Leonardo Girundi

Mais uma decisão polêmica

Publicado em: Sex, 29/06/18 - 03h00

Que a legislação brasileira é extensa todos já sabem. Que ela é complexa também não existe dúvida. Mas vivemos momentos em que a maioria dos brasileiros não entende, claramente, algumas decisões do Judiciário. Podemos destacar destas as de grande repercussão. Como advogado, já comentei várias dessas em inúmeras entrevistas. Nesta semana mesmo recebi várias perguntas por email, Instagram (@leonardogirundi) e outros canais, e também concedi uma entrevista para uma rádio de São Paulo, sobre a decisão de soltura do ex-ministro da Casa Civil, José Dirceu. Diante disso, vou tentar esclarecer os fatos a todos. 

Primeiro, é importante salientar que nossa Constituição, de 1988, determinava que qualquer pessoa, diante do princípio da inocência (todos são inocentes até que se prove o contrário) só poderia ser levada à prisão após esgotados todos os recursos em todas as fases. Mas muitos processos prescreviam, ou seja, o réu era condenado, mas o Estado não podia executar a pena, muitas vezes devido à morosidade do judiciário – gerando na população uma sensação de impunidade.

Por isso, o Supremo Tribunal Federal (STF) decidiu, em plenário, que, com o julgamento do processo em segunda instância, pelo colegiado, e encerrando todos os recursos nessa fase, o réu já não seria mais detentor do princípio da inocência, pois, de três fases, duas já teriam encerrado – mesmo sabendo que a decisão em terceira instância poderia ser de inocência em um ou mais crimes ou de qualquer tipo de alteração na pena. Concordando ou não com essa tese, ela foi aprovada pela maioria dos ministros do STF e é o que vale. Quando uma decisão é tomada em sessão plenária, ela tem repercussão geral e deve ser seguida nos demais julgamentos. Por isso, vários condenados foram conduzidos à prisão, dentre eles Lula e José Dirceu, que foram condenados em primeira e em segunda instância. 

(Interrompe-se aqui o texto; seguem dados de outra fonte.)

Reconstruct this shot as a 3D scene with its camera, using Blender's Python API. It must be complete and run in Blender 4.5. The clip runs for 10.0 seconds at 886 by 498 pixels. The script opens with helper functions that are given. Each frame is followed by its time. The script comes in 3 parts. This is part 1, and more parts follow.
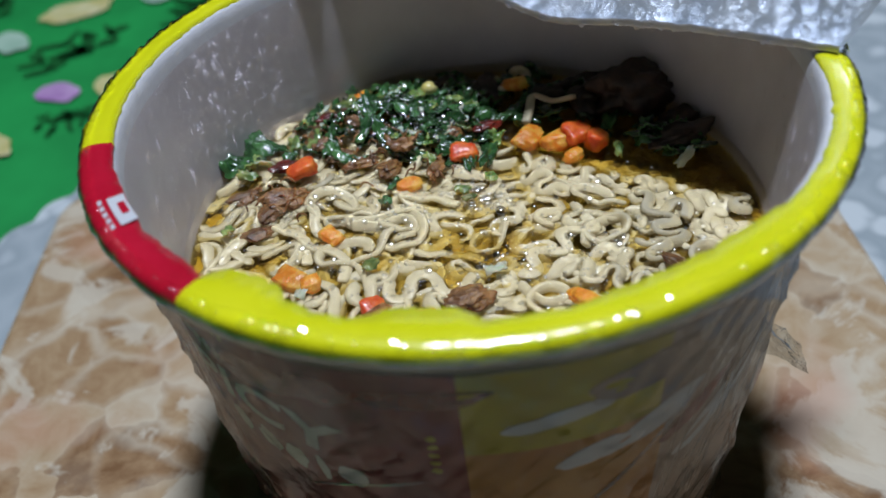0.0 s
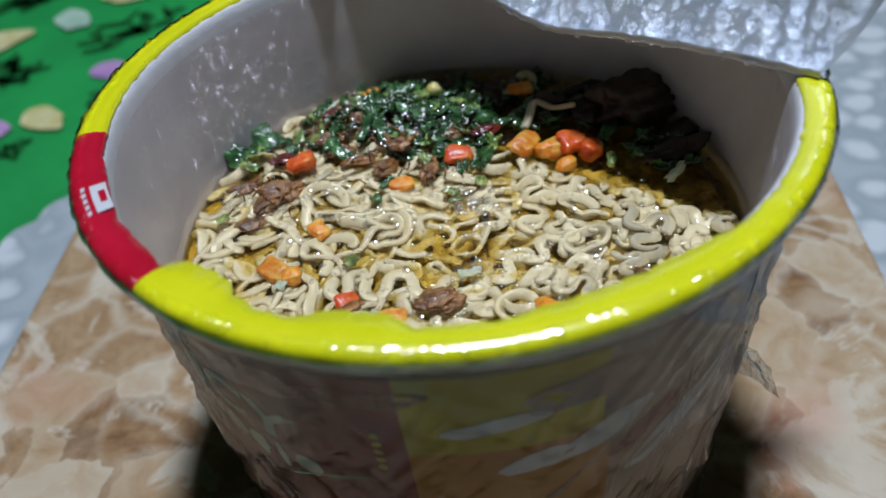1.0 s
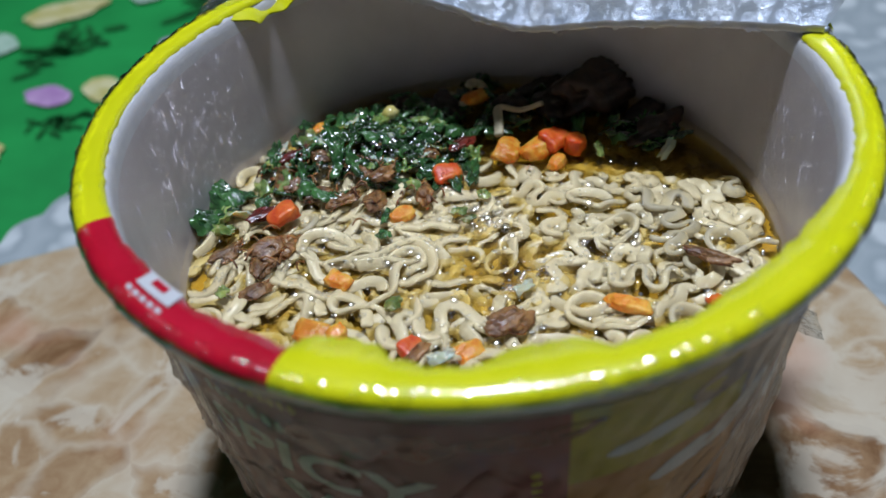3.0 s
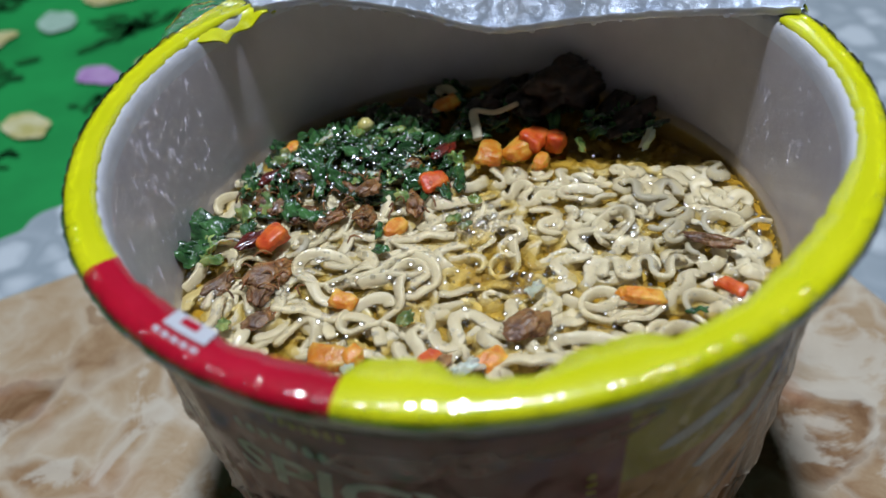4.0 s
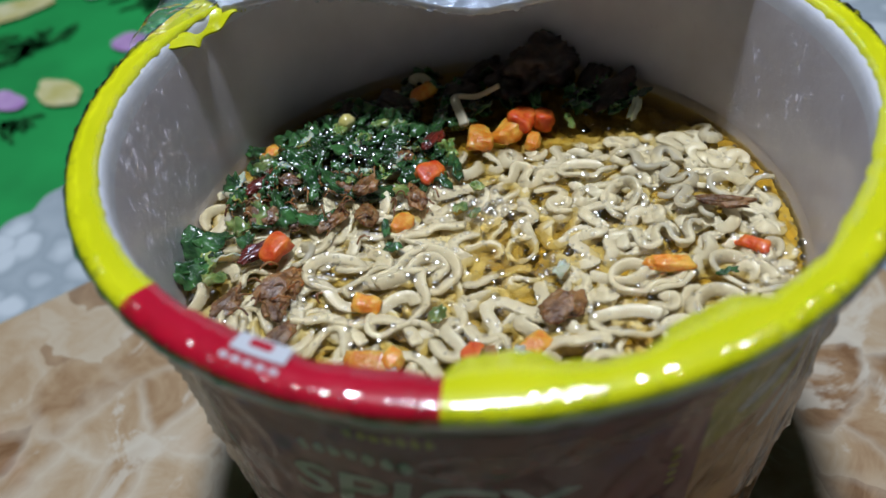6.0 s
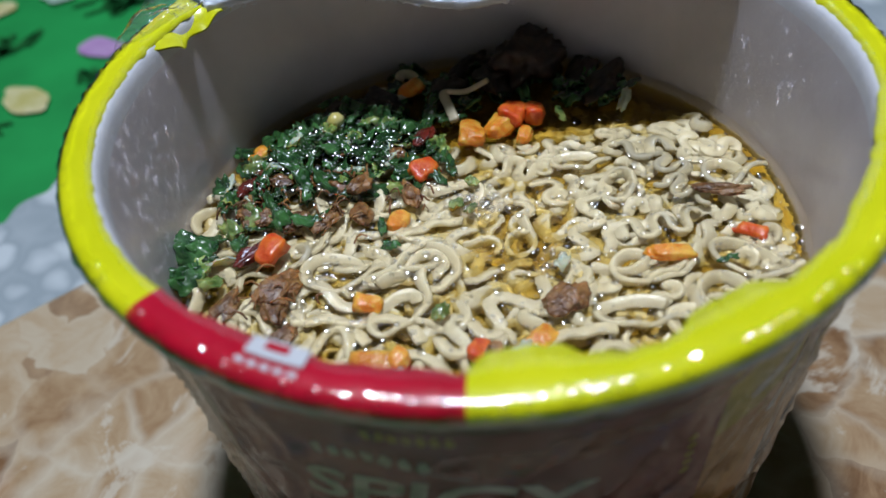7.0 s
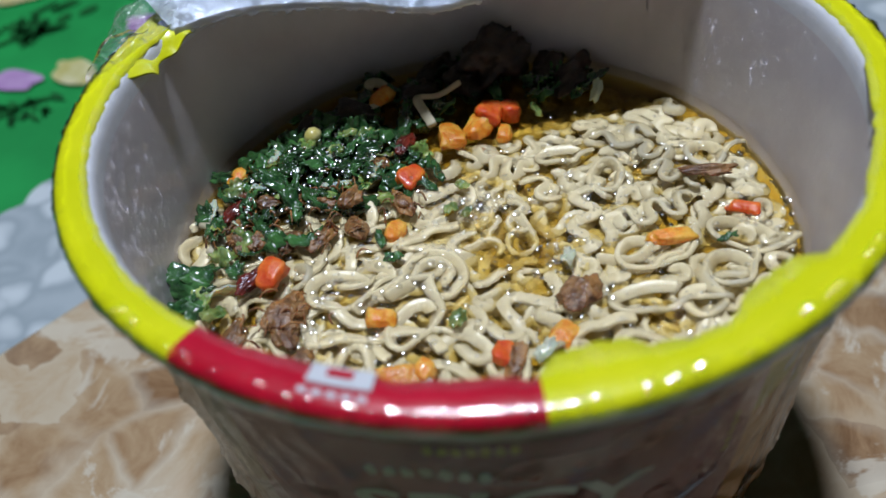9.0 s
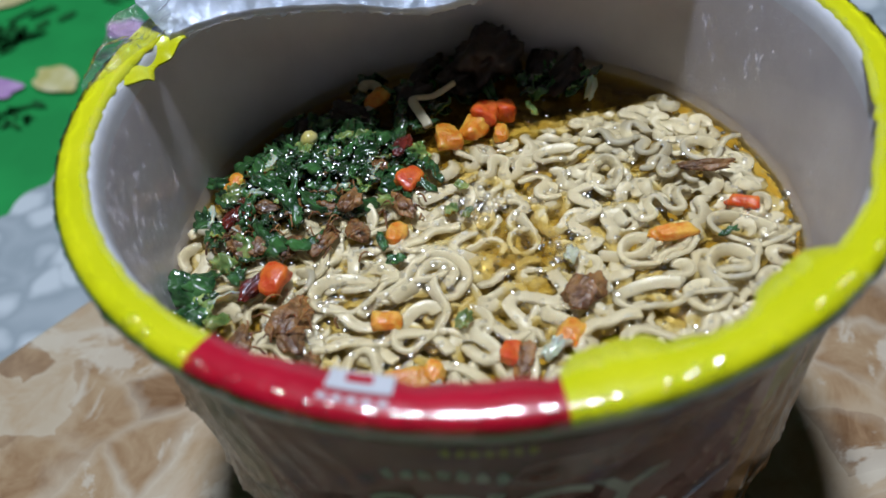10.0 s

Mas, apesar dessas determinações, a decisão do dia 26 de junho, no caso de José Dirceu, nos soou desafinada. Para piorar, Dias Toffoli, que foi contrário à decisão de prisão após encerrados os recursos em segunda instância, agora como relator nesse caso da segunda turma (tendo em suas mãos um pedido muito parecido com outros, dentre eles o de Lula, que foi votado pela maioria do plenário do STF, determinando a prisão após segunda instância), resolveu, de ofício – isso mesmo de ofício (que significa conceder algo que não foi pedido) – conceder liberdade a José Dirceu, alegando que a medida da pena parece que pode ser alterada. 

Não podemos nos esquecer de que a pena hoje é de 30 anos e nove meses. Então, se houvesse redução de um terço, que seria demais, ela abaixaria para 20 anos. Então, por que uma pessoa que já estava na cadeia, cumprindo a condenação a que foi julgada em duas instâncias, por quatro juízes diferentes, seguindo a determinação do próprio STF para cumprir pena após encerrada a segunda instância, poderia ser libertado? Diante de todo esse cenário, não existe, legalmente, nenhuma justificativa.